Animation scripts:
----------
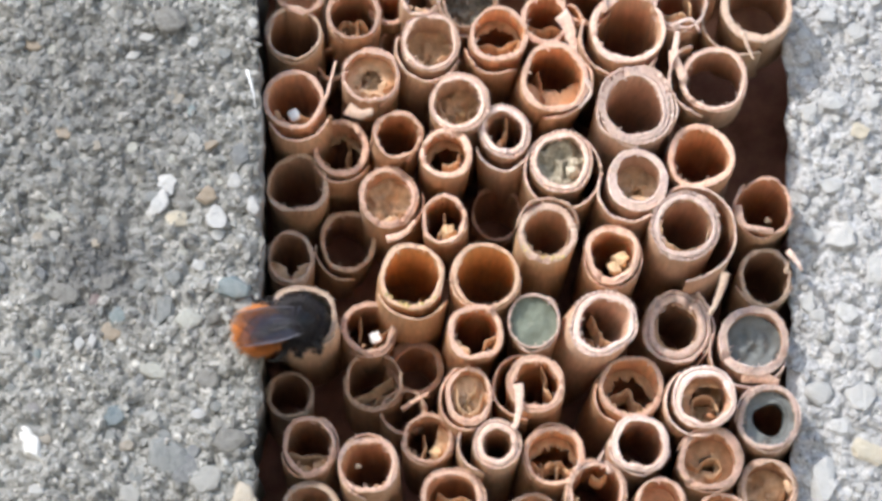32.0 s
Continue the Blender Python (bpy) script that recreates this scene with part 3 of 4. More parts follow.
    if fill == "crystal":
        v = np.sign(BALL_V) * np.abs(BALL_V) ** 0.45 * (0.6, 0.5, 0.62) + rng.normal(size=BALL_V.shape) * 0.02
        a = rng.uniform(0.3, 0.6)
        v = np.stack([v[:, 0] * math.cos(a) - v[:, 2] * math.sin(a), v[:, 1], v[:, 0] * math.sin(a) + v[:, 2] * math.cos(a)], -1)
        c = np.array(at(depth * 0.6)) + (r * crumb[0], 0, r * crumb[1])
        part("crumb", mesh_from("crumb", v + c, BALL_F, [CRUMB], smooth=False), thing, "small bright white crumb")
    for kind, *spec in bits:
        if kind == "skin":
            me = skin_sheet(rng, r, asp, lean, spec[0], spec[1], spec[2:])
            part("torn_skin", me, thing, "torn inner skin of the reed")
        elif kind == "shelf":
            part("membrane", membrane_rest(rng, r, asp, lean, *spec), thing, "ragged rest of a papery membrane")
        else:
            u, w, size, d = spec
            ways = [turn_any(rng)[0] for _ in range(7)]
            swell = 1 + sum(0.11 * np.sin((2.5 + k) * (BALL_V @ q) + k) for k, q in enumerate(ways))
            v = BALL_V * swell[:, None] * (size * r, size * r, size * r * rng.uniform(0.75, 1.0)) + at(d) + (u * r, 0, w * r * asp)
            if kind == "clod":
                part("mud_clod", mesh_from("mud_clod", v, BALL_F, [MUD["drab"]], smooth=False), thing, "dried grey mud clod")
            else:
                part("pith_lump", mesh_from("pith_lump", v, BALL_F, [CREAM if kind == "crumb" else HONEY]), thing, "pale lump of dried pith")
    if fill == "pollen":
        for k in range(14):
            a = rng.uniform(-2.7, -0.7)
            v = lumpy(rng, ICO_V, 0.4) * rng.uniform(0.08, 0.24)
            q = (ri.mean() + wall.mean() * rng.uniform(-0.05, 0.8))
            part("pollen_grain", mesh_from("pollen_grain", v + (q * math.cos(a), -0.03, q * asp * math.sin(a)), ICO_F, [POLLEN]), thing, "yellow pollen")
    return thing


def skin_sheet(rng, r, asp, lean, near, far, points):
    """A thin torn sheet that stands in a bore: its front edge runs through points, given in bore radii, and it reaches back from near to far."""
    p = np.array(points, float)
    t = np.linspace(0, len(p) - 1, 7 * len(p))
    c = np.stack([np.interp(t, range(len(p)), p[:, k]) for k in (0, 1)], -1)
    for _ in range(6):
        c[1:-1] = (c[:-2] + 2 * c[1:-1] + c[2:]) / 4
    c = c * r + rng.normal(size=c.shape) * 0.015
    way = np.gradient(c, axis=0)
    way /= np.linalg.norm(way, axis=1)[:, None] + 1e-9
    across = np.stack([way[:, 1], -way[:, 0]], -1) * 0.11
    n = len(c)
    edge = near + 0.9 + 0.3 * wave(rng, np.linspace(0, 3, n), (2, 5, 9)) + 0.25 * rng.rand(n)
    rows = []
    for side, d in ((1, 1.0), (1, 0.3), (1, 0.0), (-1, 0.0), (-1, 0.3), (-1, 1.0)):
        y = edge + (far - near) * d
        q = c + across * side * (0.6 if d == 0 else 1)
        q = q * (1 + 0.12 * d) - np.array([0, 0.28 * r * d])
        q *= np.minimum(1, 1.01 * r / (np.linalg.norm(q, axis=1) + 1e-9))[:, None]
        rows.append(np.stack([q[:, 0] + lean[0] * y, y, q[:, 1] * asp + lean[1] * y], -1))
    v, f = rings(rows, closed=False)
    return mesh_from("torn_skin", v, f, [PITH])


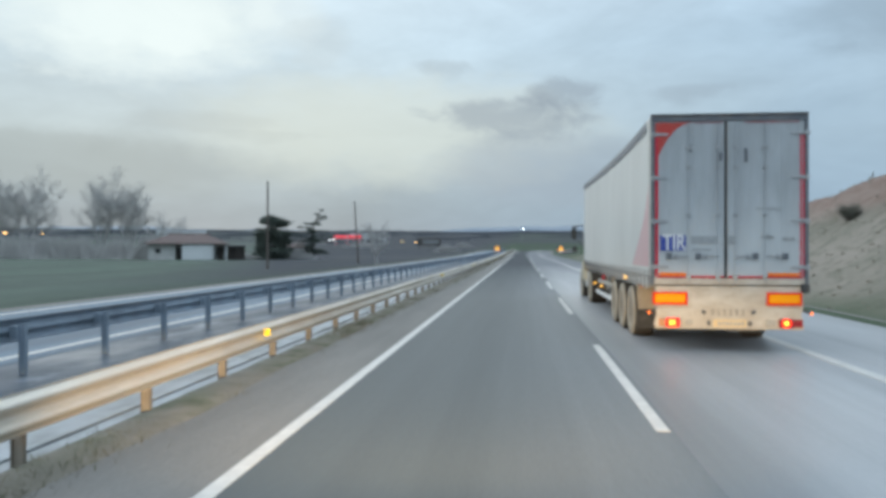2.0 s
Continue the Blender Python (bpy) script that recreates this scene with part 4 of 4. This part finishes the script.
----------
* Goal of the exercise
Quote the material exactly. Pictures stay out.

* Response to the task
32.0 s
Continue the Blender Python (bpy) script that recreates this scene with part 3 of 4. More parts follow.
    if fill == "crystal":
        v = np.sign(BALL_V) * np.abs(BALL_V) ** 0.45 * (0.6, 0.5, 0.62) + rng.normal(size=BALL_V.shape) * 0.02
        a = rng.uniform(0.3, 0.6)
        v = np.stack([v[:, 0] * math.cos(a) - v[:, 2] * math.sin(a), v[:, 1], v[:, 0] * math.sin(a) + v[:, 2] * math.cos(a)], -1)
        c = np.array(at(depth * 0.6)) + (r * crumb[0], 0, r * crumb[1])
        part("crumb", mesh_from("crumb", v + c, BALL_F, [CRUMB], smooth=False), thing, "small bright white crumb")
    for kind, *spec in bits:
        if kind == "skin":
            me = skin_sheet(rng, r, asp, lean, spec[0], spec[1], spec[2:])
            part("torn_skin", me, thing, "torn inner skin of the reed")
        elif kind == "shelf":
            part("membrane", membrane_rest(rng, r, asp, lean, *spec), thing, "ragged rest of a papery membrane")
        else:
            u, w, size, d = spec
            ways = [turn_any(rng)[0] for _ in range(7)]
            swell = 1 + sum(0.11 * np.sin((2.5 + k) * (BALL_V @ q) + k) for k, q in enumerate(ways))
            v = BALL_V * swell[:, None] * (size * r, size * r, size * r * rng.uniform(0.75, 1.0)) + at(d) + (u * r, 0, w * r * asp)
            if kind == "clod":
                part("mud_clod", mesh_from("mud_clod", v, BALL_F, [MUD["drab"]], smooth=False), thing, "dried grey mud clod")
            else:
                part("pith_lump", mesh_from("pith_lump", v, BALL_F, [CREAM if kind == "crumb" else HONEY]), thing, "pale lump of dried pith")
    if fill == "pollen":
        for k in range(14):
            a = rng.uniform(-2.7, -0.7)
            v = lumpy(rng, ICO_V, 0.4) * rng.uniform(0.08, 0.24)
            q = (ri.mean() + wall.mean() * rng.uniform(-0.05, 0.8))
            part("pollen_grain", mesh_from("pollen_grain", v + (q * math.cos(a), -0.03, q * asp * math.sin(a)), ICO_F, [POLLEN]), thing, "yellow pollen")
    return thing


def skin_sheet(rng, r, asp, lean, near, far, points):
    """A thin torn sheet that stands in a bore: its front edge runs through points, given in bore radii, and it reaches back from near to far."""
    p = np.array(points, float)
    t = np.linspace(0, len(p) - 1, 7 * len(p))
    c = np.stack([np.interp(t, range(len(p)), p[:, k]) for k in (0, 1)], -1)
    for _ in range(6):
        c[1:-1] = (c[:-2] + 2 * c[1:-1] + c[2:]) / 4
    c = c * r + rng.normal(size=c.shape) * 0.015
    way = np.gradient(c, axis=0)
    way /= np.linalg.norm(way, axis=1)[:, None] + 1e-9
    across = np.stack([way[:, 1], -way[:, 0]], -1) * 0.11
    n = len(c)
    edge = near + 0.9 + 0.3 * wave(rng, np.linspace(0, 3, n), (2, 5, 9)) + 0.25 * rng.rand(n)
    rows = []
    for side, d in ((1, 1.0), (1, 0.3), (1, 0.0), (-1, 0.0), (-1, 0.3), (-1, 1.0)):
        y = edge + (far - near) * d
        q = c + across * side * (0.6 if d == 0 else 1)
        q = q * (1 + 0.12 * d) - np.array([0, 0.28 * r * d])
        q *= np.minimum(1, 1.01 * r / (np.linalg.norm(q, axis=1) + 1e-9))[:, None]
        rows.append(np.stack([q[:, 0] + lean[0] * y, y, q[:, 1] * asp + lean[1] * y], -1))
    v, f = rings(rows, closed=False)
    return mesh_from("torn_skin", v, f, [PITH])


2.0 s
Continue the Blender Python (bpy) script that recreates this scene with part 4 of 4. This part finishes the script.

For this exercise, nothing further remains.